**Collected data**
** BEGIN **

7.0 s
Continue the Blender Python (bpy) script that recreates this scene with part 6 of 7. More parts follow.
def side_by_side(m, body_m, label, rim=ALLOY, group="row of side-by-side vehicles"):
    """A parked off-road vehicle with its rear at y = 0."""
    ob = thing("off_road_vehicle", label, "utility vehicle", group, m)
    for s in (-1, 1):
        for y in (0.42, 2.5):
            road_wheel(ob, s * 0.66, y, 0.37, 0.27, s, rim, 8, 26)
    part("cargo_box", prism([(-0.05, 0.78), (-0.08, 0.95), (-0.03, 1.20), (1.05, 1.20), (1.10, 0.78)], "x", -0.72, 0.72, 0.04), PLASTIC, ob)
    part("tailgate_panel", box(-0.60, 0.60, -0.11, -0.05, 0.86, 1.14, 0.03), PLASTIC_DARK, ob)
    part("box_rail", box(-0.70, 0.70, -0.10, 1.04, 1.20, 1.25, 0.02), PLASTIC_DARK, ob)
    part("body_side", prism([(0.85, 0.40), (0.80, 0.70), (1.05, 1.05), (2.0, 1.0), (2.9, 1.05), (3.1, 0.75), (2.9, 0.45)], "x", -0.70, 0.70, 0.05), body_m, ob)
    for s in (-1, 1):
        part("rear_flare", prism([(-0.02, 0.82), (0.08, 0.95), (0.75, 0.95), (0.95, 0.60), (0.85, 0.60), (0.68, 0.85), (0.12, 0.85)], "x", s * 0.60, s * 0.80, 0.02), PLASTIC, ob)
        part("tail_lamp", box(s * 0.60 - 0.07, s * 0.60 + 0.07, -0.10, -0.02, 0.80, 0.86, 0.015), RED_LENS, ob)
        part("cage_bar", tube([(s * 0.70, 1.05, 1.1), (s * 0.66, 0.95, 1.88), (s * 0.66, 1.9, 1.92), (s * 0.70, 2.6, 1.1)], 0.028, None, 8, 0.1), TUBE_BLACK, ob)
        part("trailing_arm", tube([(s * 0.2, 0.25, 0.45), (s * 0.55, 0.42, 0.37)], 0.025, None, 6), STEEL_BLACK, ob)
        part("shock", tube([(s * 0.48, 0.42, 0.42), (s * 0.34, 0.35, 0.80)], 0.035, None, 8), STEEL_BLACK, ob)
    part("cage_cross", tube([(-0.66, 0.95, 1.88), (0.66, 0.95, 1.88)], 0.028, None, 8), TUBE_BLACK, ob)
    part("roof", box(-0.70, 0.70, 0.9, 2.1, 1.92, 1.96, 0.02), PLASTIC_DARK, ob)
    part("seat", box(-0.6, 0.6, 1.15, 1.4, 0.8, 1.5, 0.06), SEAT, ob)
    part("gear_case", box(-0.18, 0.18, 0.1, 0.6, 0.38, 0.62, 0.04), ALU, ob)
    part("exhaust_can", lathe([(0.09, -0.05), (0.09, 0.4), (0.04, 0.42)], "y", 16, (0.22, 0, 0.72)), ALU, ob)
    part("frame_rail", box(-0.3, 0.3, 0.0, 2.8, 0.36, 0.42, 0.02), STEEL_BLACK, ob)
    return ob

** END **

**What you need to do**
Write every line of the material above again, exactly.

**The result**
7.0 s
Continue the Blender Python (bpy) script that recreates this scene with part 6 of 7. More parts follow.
def side_by_side(m, body_m, label, rim=ALLOY, group="row of side-by-side vehicles"):
    """A parked off-road vehicle with its rear at y = 0."""
    ob = thing("off_road_vehicle", label, "utility vehicle", group, m)
    for s in (-1, 1):
        for y in (0.42, 2.5):
            road_wheel(ob, s * 0.66, y, 0.37, 0.27, s, rim, 8, 26)
    part("cargo_box", prism([(-0.05, 0.78), (-0.08, 0.95), (-0.03, 1.20), (1.05, 1.20), (1.10, 0.78)], "x", -0.72, 0.72, 0.04), PLASTIC, ob)
    part("tailgate_panel", box(-0.60, 0.60, -0.11, -0.05, 0.86, 1.14, 0.03), PLASTIC_DARK, ob)
    part("box_rail", box(-0.70, 0.70, -0.10, 1.04, 1.20, 1.25, 0.02), PLASTIC_DARK, ob)
    part("body_side", prism([(0.85, 0.40), (0.80, 0.70), (1.05, 1.05), (2.0, 1.0), (2.9, 1.05), (3.1, 0.75), (2.9, 0.45)], "x", -0.70, 0.70, 0.05), body_m, ob)
    for s in (-1, 1):
        part("rear_flare", prism([(-0.02, 0.82), (0.08, 0.95), (0.75, 0.95), (0.95, 0.60), (0.85, 0.60), (0.68, 0.85), (0.12, 0.85)], "x", s * 0.60, s * 0.80, 0.02), PLASTIC, ob)
        part("tail_lamp", box(s * 0.60 - 0.07, s * 0.60 + 0.07, -0.10, -0.02, 0.80, 0.86, 0.015), RED_LENS, ob)
        part("cage_bar", tube([(s * 0.70, 1.05, 1.1), (s * 0.66, 0.95, 1.88), (s * 0.66, 1.9, 1.92), (s * 0.70, 2.6, 1.1)], 0.028, None, 8, 0.1), TUBE_BLACK, ob)
        part("trailing_arm", tube([(s * 0.2, 0.25, 0.45), (s * 0.55, 0.42, 0.37)], 0.025, None, 6), STEEL_BLACK, ob)
        part("shock", tube([(s * 0.48, 0.42, 0.42), (s * 0.34, 0.35, 0.80)], 0.035, None, 8), STEEL_BLACK, ob)
    part("cage_cross", tube([(-0.66, 0.95, 1.88), (0.66, 0.95, 1.88)], 0.028, None, 8), TUBE_BLACK, ob)
    part("roof", box(-0.70, 0.70, 0.9, 2.1, 1.92, 1.96, 0.02), PLASTIC_DARK, ob)
    part("seat", box(-0.6, 0.6, 1.15, 1.4, 0.8, 1.5, 0.06), SEAT, ob)
    part("gear_case", box(-0.18, 0.18, 0.1, 0.6, 0.38, 0.62, 0.04), ALU, ob)
    part("exhaust_can", lathe([(0.09, -0.05), (0.09, 0.4), (0.04, 0.42)], "y", 16, (0.22, 0, 0.72)), ALU, ob)
    part("frame_rail", box(-0.3, 0.3, 0.0, 2.8, 0.36, 0.42, 0.02), STEEL_BLACK, ob)
    return ob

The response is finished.